As fears began to grow that officers would not be able to cope with sustaining patrols in blighted cities, Metropolitan Police Deputy Assistant Commissioner Stephen Kavanagh said there was still plenty of scope.
Speaking on Daybreak, he said: "I have spoken to Acpo (Association of Chief Police Officers) colleagues this morning who co-ordinated the national response to this.
"There are plenty of resources left in the tank, there are plenty of people available and we will continue to respond as we have to."
Asked about the possible use of rubber bullets, he said it was important not to focus solely on hard or soft tactics.
"What we've got to do is use every single tool in the box," he said.
"What happened in London last night was, when community leaders and the police came together, there were significant arrests.

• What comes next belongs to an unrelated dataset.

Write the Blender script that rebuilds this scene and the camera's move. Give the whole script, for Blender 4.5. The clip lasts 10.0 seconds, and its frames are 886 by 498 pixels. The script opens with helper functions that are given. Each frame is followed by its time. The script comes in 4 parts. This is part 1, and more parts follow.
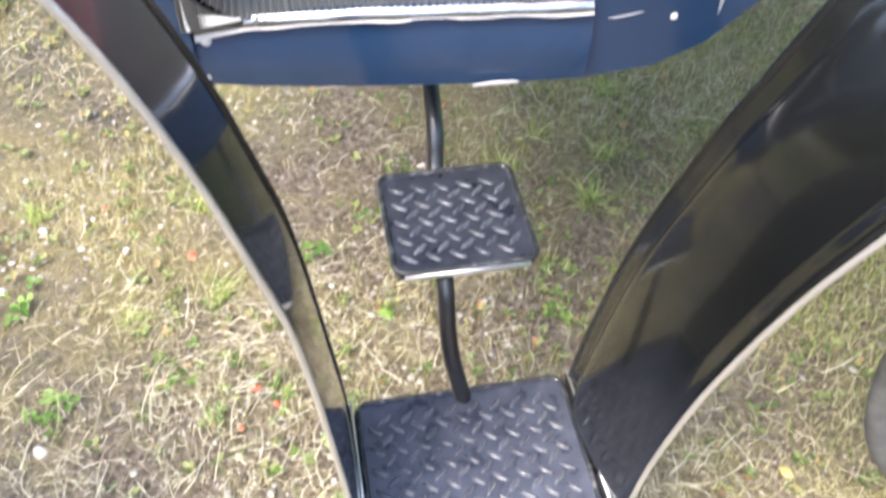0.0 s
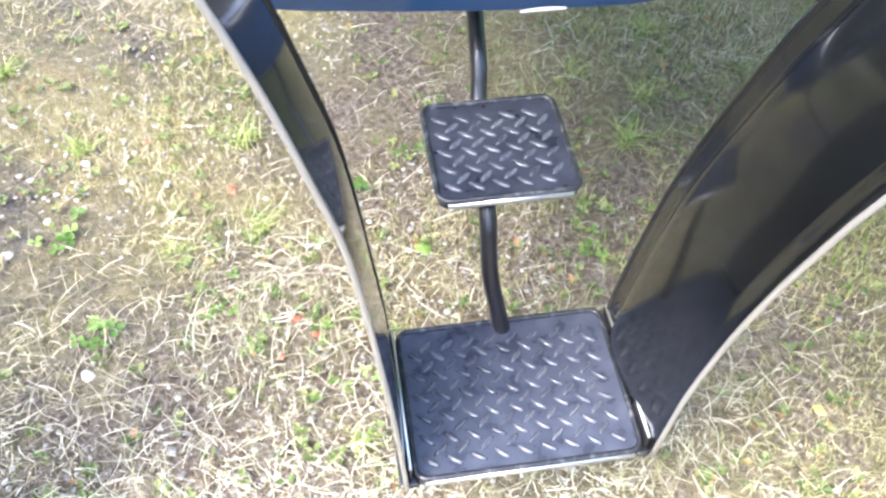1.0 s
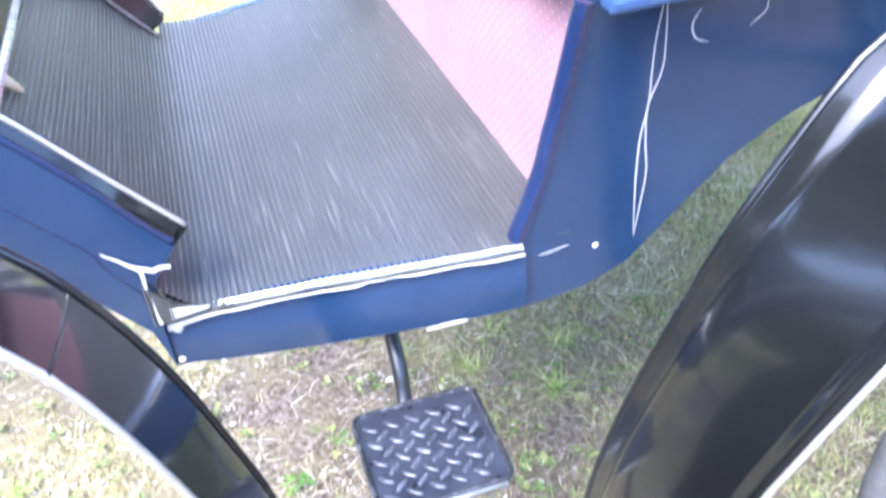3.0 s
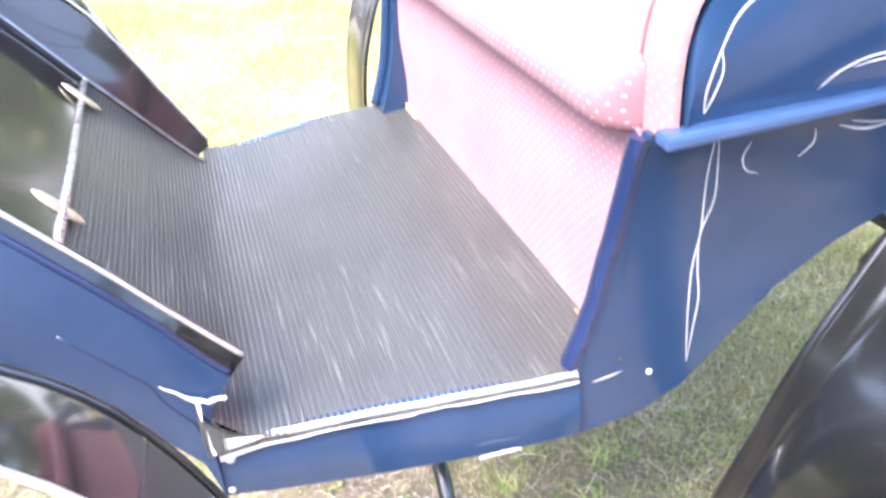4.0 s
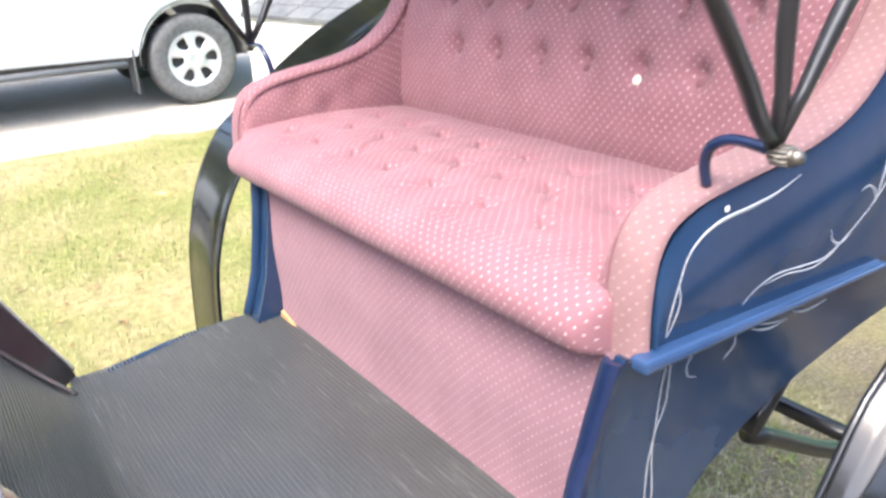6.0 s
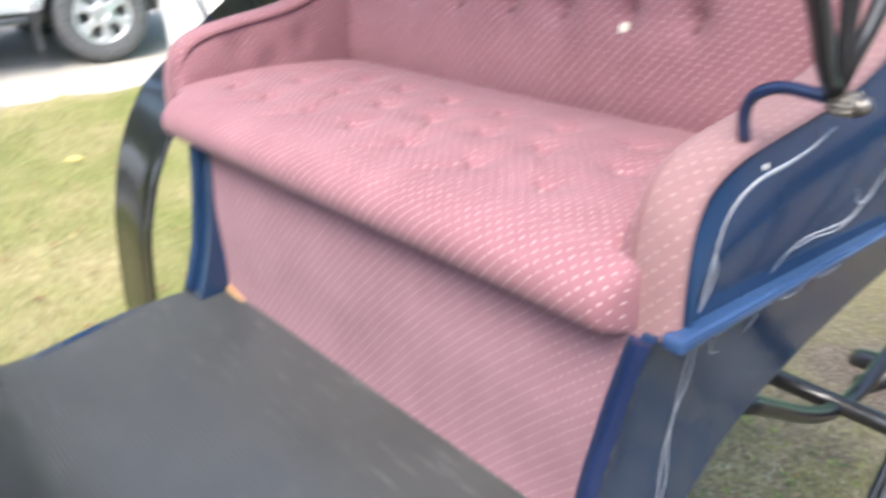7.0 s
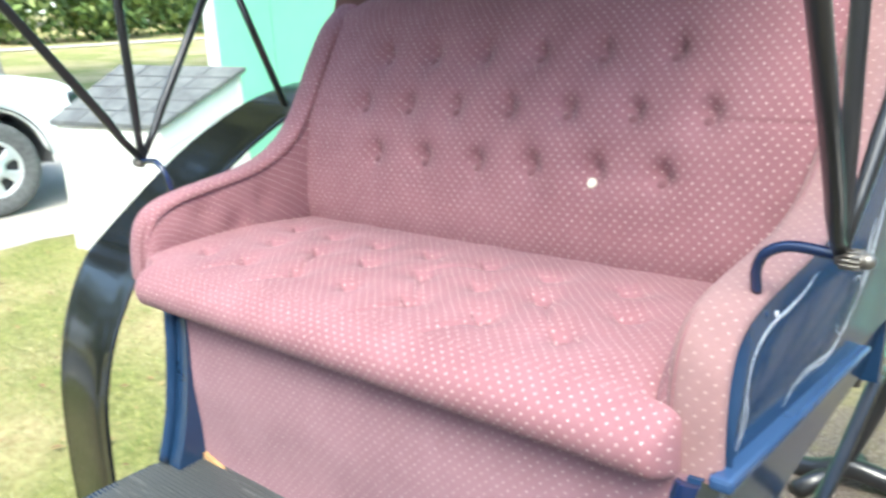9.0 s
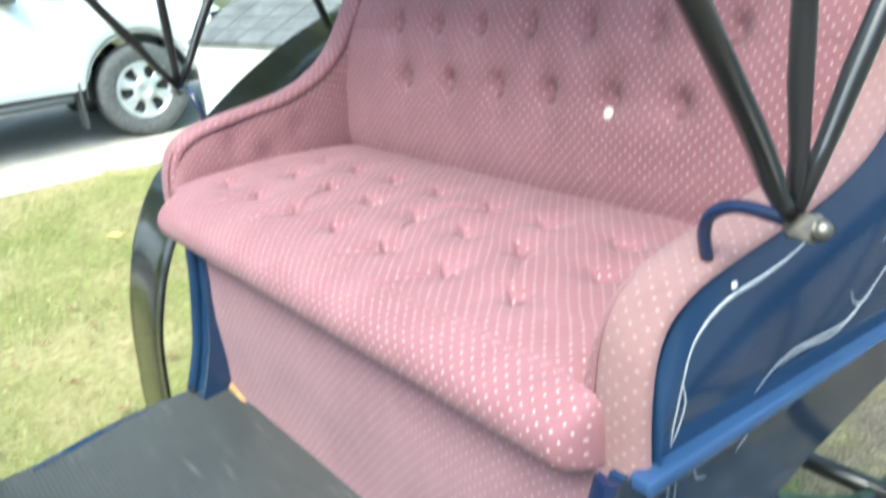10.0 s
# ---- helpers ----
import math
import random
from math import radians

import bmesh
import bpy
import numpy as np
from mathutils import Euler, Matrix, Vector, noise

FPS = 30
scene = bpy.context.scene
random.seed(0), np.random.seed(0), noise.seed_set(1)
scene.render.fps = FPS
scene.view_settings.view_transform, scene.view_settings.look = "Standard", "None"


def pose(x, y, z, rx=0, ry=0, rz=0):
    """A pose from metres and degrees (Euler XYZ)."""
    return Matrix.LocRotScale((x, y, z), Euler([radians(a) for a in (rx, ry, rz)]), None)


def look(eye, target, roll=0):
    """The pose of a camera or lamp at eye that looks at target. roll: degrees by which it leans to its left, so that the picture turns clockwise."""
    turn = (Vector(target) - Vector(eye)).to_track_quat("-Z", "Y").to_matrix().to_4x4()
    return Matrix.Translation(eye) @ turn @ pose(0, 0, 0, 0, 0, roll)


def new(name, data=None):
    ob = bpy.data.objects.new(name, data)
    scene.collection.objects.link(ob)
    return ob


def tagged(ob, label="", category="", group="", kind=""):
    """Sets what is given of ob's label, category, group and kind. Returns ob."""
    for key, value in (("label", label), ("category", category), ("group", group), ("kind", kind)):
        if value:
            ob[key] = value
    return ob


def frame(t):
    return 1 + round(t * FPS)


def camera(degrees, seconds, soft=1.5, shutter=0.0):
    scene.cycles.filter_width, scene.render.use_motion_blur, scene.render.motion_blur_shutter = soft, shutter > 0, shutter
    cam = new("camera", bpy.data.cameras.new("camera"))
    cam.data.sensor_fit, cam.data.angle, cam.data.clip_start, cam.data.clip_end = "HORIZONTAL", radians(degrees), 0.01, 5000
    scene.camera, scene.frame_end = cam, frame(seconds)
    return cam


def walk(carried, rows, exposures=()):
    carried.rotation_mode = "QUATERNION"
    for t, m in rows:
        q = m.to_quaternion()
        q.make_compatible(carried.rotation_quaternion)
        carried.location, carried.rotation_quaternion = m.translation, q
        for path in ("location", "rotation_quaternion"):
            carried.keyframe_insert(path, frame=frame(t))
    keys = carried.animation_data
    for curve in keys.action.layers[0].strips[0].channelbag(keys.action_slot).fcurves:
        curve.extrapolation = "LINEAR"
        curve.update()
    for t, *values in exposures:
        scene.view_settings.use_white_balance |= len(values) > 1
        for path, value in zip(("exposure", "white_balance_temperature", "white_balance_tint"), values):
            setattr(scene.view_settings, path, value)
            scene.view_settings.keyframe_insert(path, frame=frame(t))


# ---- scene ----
cam = camera(55.0, 10.0, 2.6, 0.5)
PATH = [
    (0, (-0.334, -0.81, 1.38), (-0.062, 0.501, -0.106), 1.9),
    (0.5, (-0.353, -0.83, 1.361), (-0.123, 0.401, -0.199), 1.3),
    (1, (-0.361, -0.835, 1.368), (-0.162, 0.399, -0.193), 0.8),
    (1.5, (-0.345, -0.846, 1.381), (-0.118, 0.408, -0.16), -0.4),
    (2, (-0.333, -0.847, 1.408), (-0.028, 0.499, -0.039), -1.7),
    (2.5, (-0.33, -0.83, 1.462), (0.025, 0.625, 0.136), -4.0),
    (2.7, (-0.325, -0.824, 1.482), (0.068, 0.669, 0.21), -4.3),
    (3.8, (-0.353, -0.796, 1.525), (0.097, 0.866, 0.508), -5.3),
    (4, (-0.367, -0.793, 1.534), (0.072, 0.892, 0.551), -5.3),
    (4.5, (-0.392, -0.772, 1.576), (0.31, 0.89, 0.712), -5.5),
    (5, (-0.488, -0.802, 1.635), (0.543, 0.724, 0.855), -5.4),
    (5.2, (-0.521, -0.818, 1.65), (0.56, 0.701, 0.927), -5.5),
    (5.5, (-0.562, -0.802, 1.681), (0.521, 0.75, 1.035), -5.1),
    (5.7, (-0.59, -0.767, 1.681), (0.433, 0.826, 1.037), -4.2),
    (6.8, (-0.604, -0.544, 1.598), (0.441, 0.954, 0.784), 0.2),
    (7, (-0.598, -0.534, 1.628), (0.543, 0.91, 0.846), -2.2),
    (7.5, (-0.721, -0.535, 1.665), (0.743, 0.658, 1.008), -3.6),
    (8, (-0.754, -0.472, 1.704), (0.79, 0.674, 1.154), -4.7),
    (8.5, (-0.769, -0.442, 1.72), (0.78, 0.704, 1.183), -2.4),
    (9, (-0.753, -0.443, 1.699), (0.653, 0.884, 1.185), -3.4),
    (9.3, (-0.698, -0.464, 1.709), (0.632, 0.952, 1.233), -4.9),
    (9.5, (-0.586, -0.508, 1.709), (0.668, 0.98, 1.247), -4.5),
    (10, (-0.455, -0.542, 1.687), (0.61, 1.009, 1.008), -6.2),
]
EXPO = [(0.0, 2.68, 6700, 11), (0.5, 2.82, 6350, 11), (1.0, 2.92, 6100, 11), (2.0, 2.98, 5550, 13), (2.7, 3.3, 5350, 17), (4.0, 3.68, 6400, 18), (4.5, 3.36, 6550, 19), (5.0, 3.0, 6500, 14), (5.5, 2.88, 6600, 12), (7.0, 2.3, 6400, 9), (7.5, 2.4, 6400, 7), (8.0, 2.52, 6400, 4), (9.0, 2.5, 6200, -2), (9.5, 2.6, 6150, -8), (10.0, 2.42, 6050, -8)]
walk(cam, [(t, look(eye, target, roll)) for t, eye, target, roll in PATH], EXPO)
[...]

"We used buses to make sure some looters were taken away before they got into doing anything, but it was that joint action that made the difference yesterday."
Education Secretary Michael Gove told BBC Breakfast that the experience in London last night showed that "with technical back-up, we can restore order to our streets".
He added: "We need to make sure that the police have the resources they need. As long as it takes and as much as they need, we will support the police in restoring order.
"How many police officers are deployed and where they need to be deployed is a matter for the police. But what the police need most is the knowledge that the public supports them."
Mr Gove said it was wrong to assume poverty and criminality go hand-in-hand, saying there were many hard-working people who face hardship but did not resort to crime.
"It is absolutely right to say we need to do more to help the very poorest in our society but disadvantage does not explain what has happened," he added.
With police officers working long, dangerous hours, attention has also focused on firefighters who have often come under attack from yobs.
Brian Coleman, leader of the London Fire and Emergency Planning Authority, said fire services had so far "just about" coped.
But he told Daybreak that firefighters would not be sent where thugs could attack them.
He said: "We are not going to send firefighters into situations which are dangerous, i.e. they're being attacked by members of the public while doing their job of protecting life and property."
He said some delays in getting to blazes were caused by roadblocks and the police's inability to "provide adequate protection".